LATTICE: Democratize High-Fidelity 3D Generation at Scale
Zeqiang Lai, Yunfei Zhao, Zibo Zhao, Haolin Liu, Qingxiang Lin, Jingwei Huang, Chunchao Guo, Xiangyu Yue
TL;DR
The paper targets the fidelity-scalability gap in 3D asset generation by introducing VoxSet, a semi-structured latent representation anchored to a coarse voxel grid, and the LATTICE framework, a two-stage pipeline that first seeds sparse geometry and then refines detailed geometry with a rectified-flow transformer. VoxSet enables arbitrary-resolution decoding and strong test-time scaling, while RoPE conditioning and progressive token growth improve convergence and detail. The approach achieves state-of-the-art reconstruction and generation performance with low training cost and demonstrates robust test-time token scaling, enabling scalable, high-fidelity 3D content from a single image.
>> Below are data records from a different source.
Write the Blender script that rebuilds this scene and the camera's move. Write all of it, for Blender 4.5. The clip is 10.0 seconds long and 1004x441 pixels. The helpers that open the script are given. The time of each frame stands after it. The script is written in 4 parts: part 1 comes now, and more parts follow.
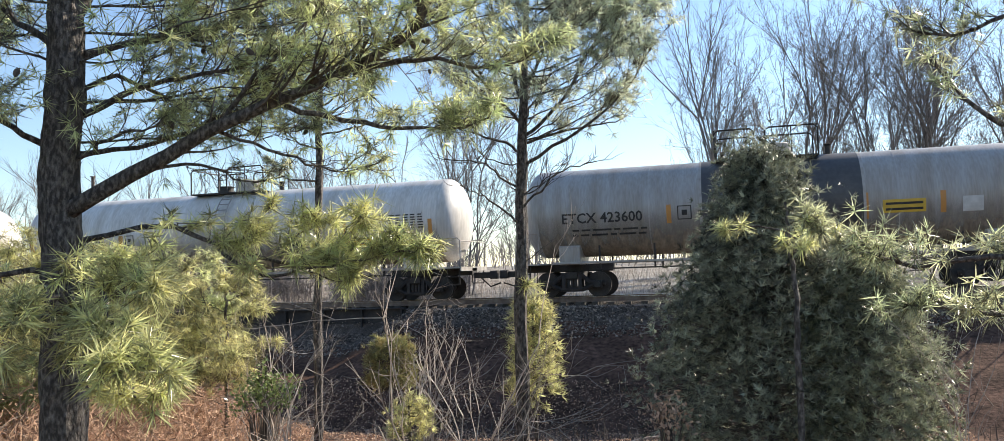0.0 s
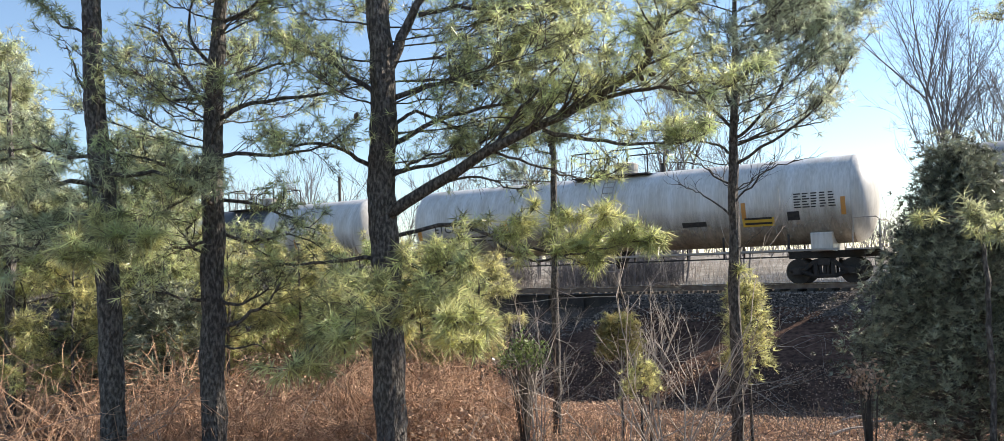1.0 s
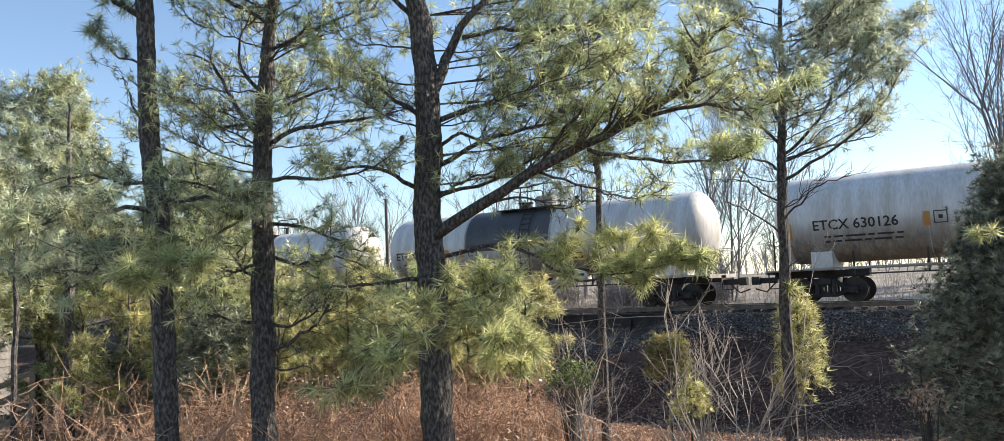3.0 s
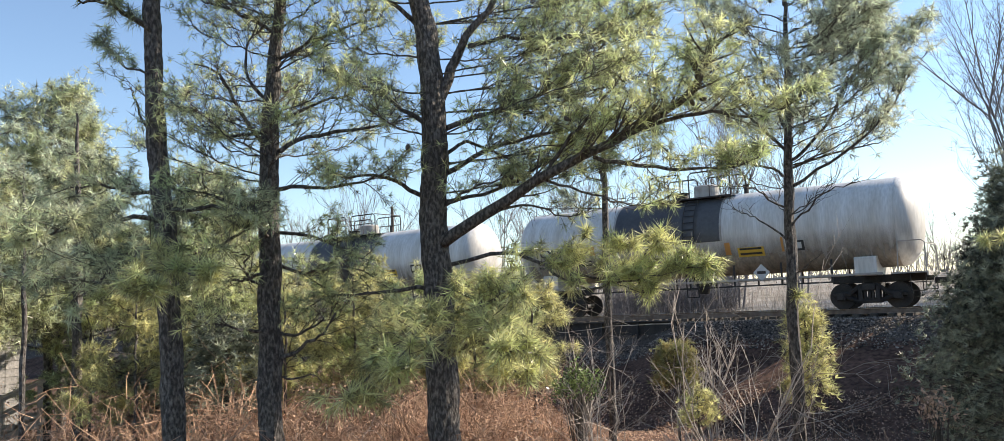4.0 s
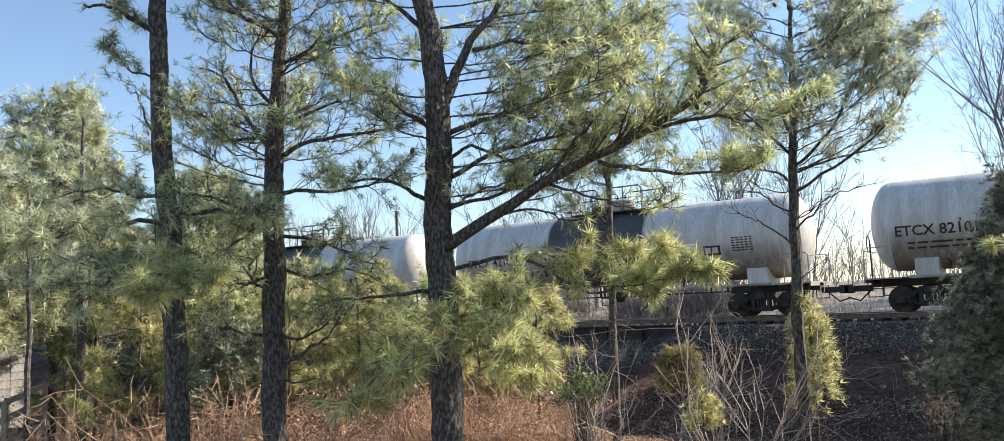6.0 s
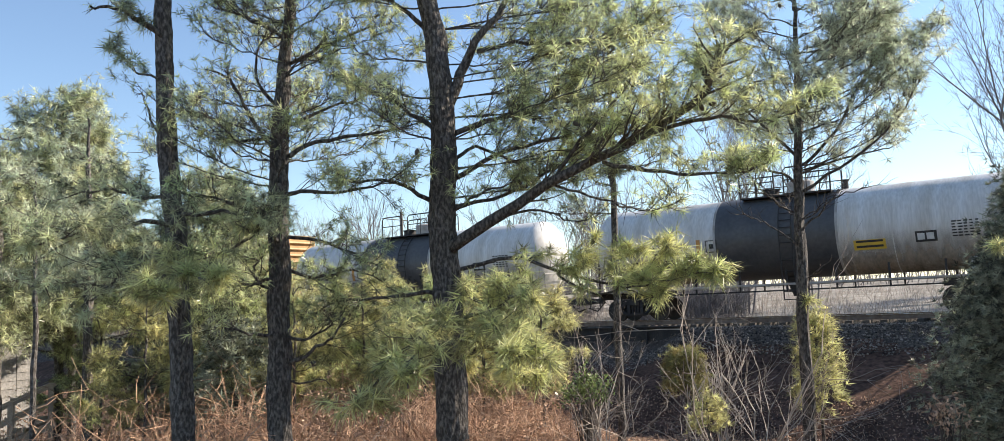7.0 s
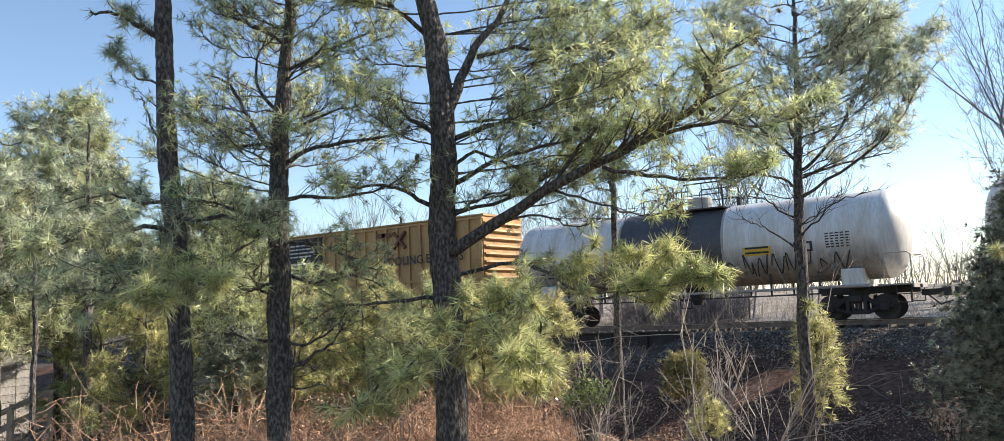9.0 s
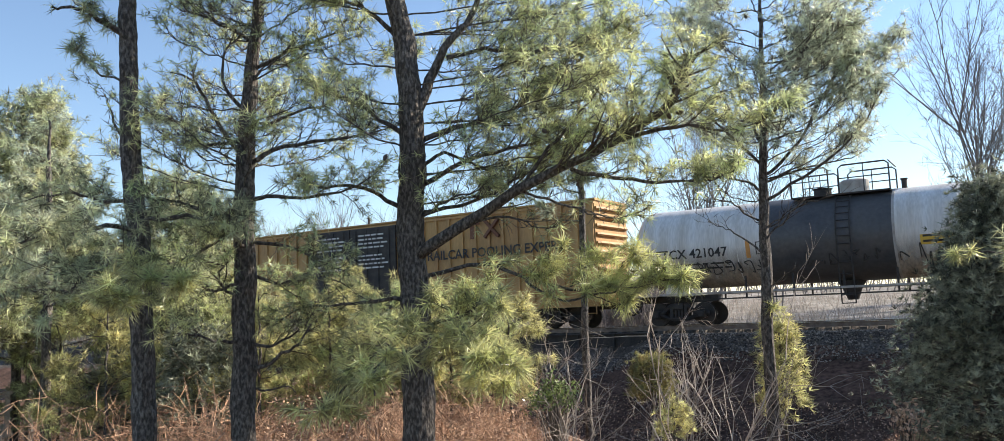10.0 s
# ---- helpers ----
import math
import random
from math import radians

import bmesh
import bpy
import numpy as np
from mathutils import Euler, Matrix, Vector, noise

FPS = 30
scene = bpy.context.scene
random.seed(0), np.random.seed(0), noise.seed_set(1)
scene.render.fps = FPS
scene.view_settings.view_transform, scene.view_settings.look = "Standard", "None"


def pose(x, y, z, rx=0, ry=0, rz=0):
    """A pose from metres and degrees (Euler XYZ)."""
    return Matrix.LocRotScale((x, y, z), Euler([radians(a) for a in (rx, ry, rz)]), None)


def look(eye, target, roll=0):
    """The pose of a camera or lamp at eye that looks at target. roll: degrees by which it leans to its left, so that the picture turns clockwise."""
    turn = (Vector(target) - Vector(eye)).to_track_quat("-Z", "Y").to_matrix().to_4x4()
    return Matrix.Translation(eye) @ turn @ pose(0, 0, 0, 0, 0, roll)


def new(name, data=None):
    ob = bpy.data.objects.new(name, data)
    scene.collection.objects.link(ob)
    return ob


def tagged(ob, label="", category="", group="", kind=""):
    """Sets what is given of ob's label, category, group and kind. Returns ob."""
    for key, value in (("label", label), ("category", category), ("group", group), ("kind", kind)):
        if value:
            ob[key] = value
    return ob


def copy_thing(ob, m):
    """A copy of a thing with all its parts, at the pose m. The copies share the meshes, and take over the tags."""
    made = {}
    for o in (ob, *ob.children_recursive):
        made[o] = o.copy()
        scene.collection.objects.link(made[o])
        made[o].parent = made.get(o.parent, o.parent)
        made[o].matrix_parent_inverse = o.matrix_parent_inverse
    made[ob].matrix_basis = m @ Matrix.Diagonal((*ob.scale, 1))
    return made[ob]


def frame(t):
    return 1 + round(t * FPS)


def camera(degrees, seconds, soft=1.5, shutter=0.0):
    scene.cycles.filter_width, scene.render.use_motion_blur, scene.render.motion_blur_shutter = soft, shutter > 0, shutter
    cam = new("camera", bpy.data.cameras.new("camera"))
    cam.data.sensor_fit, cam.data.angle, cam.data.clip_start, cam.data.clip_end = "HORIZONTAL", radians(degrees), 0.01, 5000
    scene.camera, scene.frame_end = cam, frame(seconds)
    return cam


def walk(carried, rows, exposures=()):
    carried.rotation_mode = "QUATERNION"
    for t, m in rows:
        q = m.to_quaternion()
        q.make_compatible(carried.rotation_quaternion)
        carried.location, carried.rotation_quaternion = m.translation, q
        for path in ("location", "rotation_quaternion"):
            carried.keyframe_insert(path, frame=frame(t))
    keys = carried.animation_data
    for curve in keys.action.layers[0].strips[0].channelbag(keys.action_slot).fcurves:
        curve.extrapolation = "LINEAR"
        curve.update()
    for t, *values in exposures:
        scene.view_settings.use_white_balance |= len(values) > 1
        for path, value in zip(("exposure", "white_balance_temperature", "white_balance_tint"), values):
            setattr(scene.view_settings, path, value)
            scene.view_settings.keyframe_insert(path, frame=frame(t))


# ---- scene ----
cam = camera(62.0, 10.0, soft=0.6)
PATH = [
    (0.0, -0.594, 2.181, 1.642, 93.52, 1.88, 15.95),
    (0.1, -0.30, 1.10, 1.62, 93.33, 1.72, 18.1),
    (0.2, -0.06, 0.22, 1.60, 93.22, 1.55, 20.75),
    (0.3, 0.0, 0.0, 1.6, 93.22, 1.35, 23.4),
    (0.4, 0.0, 0.0, 1.6, 93.45, 1.42, 25.53),
    (0.5, 0.0, 0.0, 1.6, 93.6, 1.48, 27.19),
    (1.0, 0.0, 0.0, 1.6, 93.27, 2.0, 30.26),
    (1.5, 0.0, 0.0, 1.6, 92.79, 2.37, 30.55),
    (2.0, 0.0, 0.0, 1.6, 92.74, 2.47, 30.78),
    (2.5, 0.0, 0.0, 1.6, 94.16, 2.49, 32.14),
    (3.0, 0.0, 0.0, 1.6, 94.79, 2.48, 33.41),
    (4.5, 0.0, 0.0, 1.6, 95.51, 2.64, 33.89),
    (5.0, 0.0, 0.0, 1.6, 95.57, 2.63, 33.94),
    (5.5, 0.0, 0.0, 1.6, 95.6, 2.6, 34.0),
    (7.0, 0.0, 0.0, 1.6, 95.72, 2.54, 34.46),
    (7.5, 0.0, 0.0, 1.6, 95.72, 2.53, 34.5),
    (8.0, 0.0, 0.0, 1.6, 95.79, 2.54, 34.52),
    (8.5, 0.0, 0.0, 1.6, 95.92, 2.55, 34.52),
    (9.0, 0.0, 0.0, 1.6, 96.07, 2.56, 34.46),
    (9.5, 0.0, 0.0, 1.6, 96.08, 2.52, 33.44),
    (10.0, 0.0, 0.0, 1.6, 96.07, 2.43, 32.27),
]
walk(cam, [(t, pose(x, y, z, rx, ry, rz)) for t, x, y, z, rx, ry, rz in PATH],
     exposures=[(0.0, 0.97, 6950, 12), (10.0, 0.97, 6950, 12)])

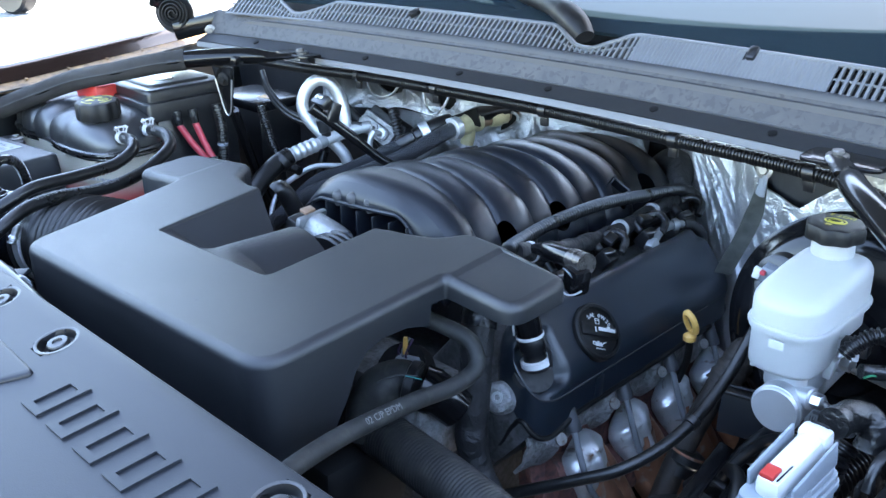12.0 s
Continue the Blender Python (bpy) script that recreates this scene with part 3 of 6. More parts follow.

Overall, LATTICE offers a practical path toward scalable, high-quality 3D asset generation for visual effects, gaming, and design pipelines.
Abstract
We present LATTICE, a new framework for high-fidelity 3D asset generation that bridges the quality and scalability gap between 3D and 2D generative models. While 2D image synthesis benefits from fixed spatial grids and well-established transformer architectures, 3D generation remains fundamentally more challenging due to the need to predict both spatial structure and detailed geometric surfaces from scratch. These challenges are exacerbated by the computational complexity of existing 3D representations and the lack of structured and scalable 3D asset encoding schemes. To address this, we propose VoxSet, a semi-structured representation that compresses 3D assets into a compact set of latent vectors anchored to a coarse voxel grid, enabling efficient and position-aware generation. VoxSet retains the simplicity and compression advantages of prior VecSet methods while introducing explicit structure into the latent space, allowing positional embeddings to guide generation and enabling strong token-level test-time scaling. Built upon this representation, LATTICE adopts a two-stage pipeline: first generating a sparse voxelized geometry anchor, then producing detailed geometry using a rectified flow transformer. Our method is simple at its core, but supports arbitrary resolution decoding, low-cost training, and flexible inference schemes, achieving state-of-the-art performance on various aspects, and offering a significant step toward scalable, high-quality 3D asset creation.